Is Your Corporate Culture Choking Your Revenue Potential?
Several years ago, OpenView Venture Partners made an investment in a high-growth technology company with a pretty unique product offering. When we began our partnership, the organization was focused on its long-term vision, planning years in advance for future market takeovers and potential product enhancements.
The problem with that strategy was simple. Amid all of the aspirations the company had for what it could become in five years, it almost overlooked an enormous high-growth revenue opportunity right in front of it at the time. The good news was that by acting quickly the business could still become the vendor of choice in a nine-figure market.
So that’s what it did.
The company’s sales, marketing, and product teams tucked their long-term roadmaps into their back pockets and began focusing on activities that would drive immediate revenue growth instead. They executed sales and marketing initiatives that fed the pipeline with actionable opportunities, and they built products that would quickly attract new, paying customers by satisfying an underserved market need.
Eight months later, the company had grown into a Goliath. It owned half of a 5,000-customer market, and — 10 months after that — it was acquired at seven times its initial valuation by a much larger competitor. What led to this acquisition? It was the fact that the CEO of the portfolio company recognized near-term opportunity and temporarily abandoned his long-term vision to attack it.
“That’s great,” you say. “But why should I care?”
It’s simple, really. As a growing business, it’s critical to understand where you fit in your market. And it’s even more important to make sure that the corporate culture you establish supports the short and long-term strategies necessary to survive in it.
If you’re a startup in an evangelistic market, for example, you may have the luxury of time, negating the need to chase revenue in the short term. If you’re an up-and-coming solution in a market full of big, branded players with well-established reputations and far greater resources, on the other hand, that strategy isn’t going to cut it.
In fact, like the company I mentioned above, you better be prepared to drive revenue growth when opportunities present themselves. That often means acting immediately on addressable market opportunities and making sure that everyone in your organization is prepared to turn their focus toward — and be accountable for — driving revenue, which is always the case.
More often than not, doing so is only possible when you have the right corporate culture in place.
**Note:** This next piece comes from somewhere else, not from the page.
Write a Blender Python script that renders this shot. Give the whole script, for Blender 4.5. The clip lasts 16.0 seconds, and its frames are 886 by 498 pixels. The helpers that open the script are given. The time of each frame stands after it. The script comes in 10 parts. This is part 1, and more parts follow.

During my career, I’ve noticed three main types of corporate cultures, each of which serves a unique purpose depending on a business’s growth stage and market:
- Power Cultures: In this environment, the executive team is highly controlling and there’s no room for idea sharing or change management. Generally, the founder controls all aspects of company operations and is unwilling to view the business through any other lens, leading to very little innovation.
- Supportive Cultures: This culture is the total opposite of the previous one. It’s warm and fuzzy, and CEOs simply ask their employees to do their best. Goals may exist, but there’s generally a lack of consequence, urgency, and creativity.
- Performance Cultures: In this scenario, every employee is equipped with transparent goals and is empowered to challenge each other to achieve them. More importantly, there’s a high degree of accountability between teams and departments to quickly achieve short-term targets.
Take a guess which one is best suited to drive revenue?
Power and supportive cultures tend to be more product-driven, asking employees to do their jobs, stay the course, and focus on role-specific, long-term goals. A performance culture can do each of those things as well, but it also encourages every employee to focus on activities that drive revenue right now, not next year, making it better suited to drive revenue.
Now, before you suggest that your company’s marketing, product, and engineering teams can’t possibly be bound to revenue generation, let me stop you. If you’re sitting on a ticking time bomb and have to drive revenue as quickly as possible to survive, you can’t afford to employ anyone who isn’t comfortable being tied to revenue targets.
For developers, that means being judged on ready state products to fulfill sales orders. For marketers, it means being judged on the number of actionable, quality leads delivered to sales that can be converted to revenue. For salespeople, it means meeting or exceeding quota.
Yes, the whole process can feel like a dirty numbers game at times. But it’s effective. The idea is that if everyone is somehow compensated on a revenue target number, everyone will be motivated to do things that drive revenue. That’s critical, largely because growing companies in crowded markets must be able to squeeze through the windows that open for them.
Of course, a lot of CEOs and management teams strive to create a performance culture, but fail because internal teams silo themselves into their own subcultures. You can avoid that pitfall by making sure every employee clearly understands the business’s short- and long-term goals and has at least one measurable goal that’s tied to the performance of the company as a whole.
Ultimately, that approach will foster an environment that points everyone toward specific revenue targets and, like our portfolio company, allow your business’s many moving parts to quickly pivot and collectively step on the gas.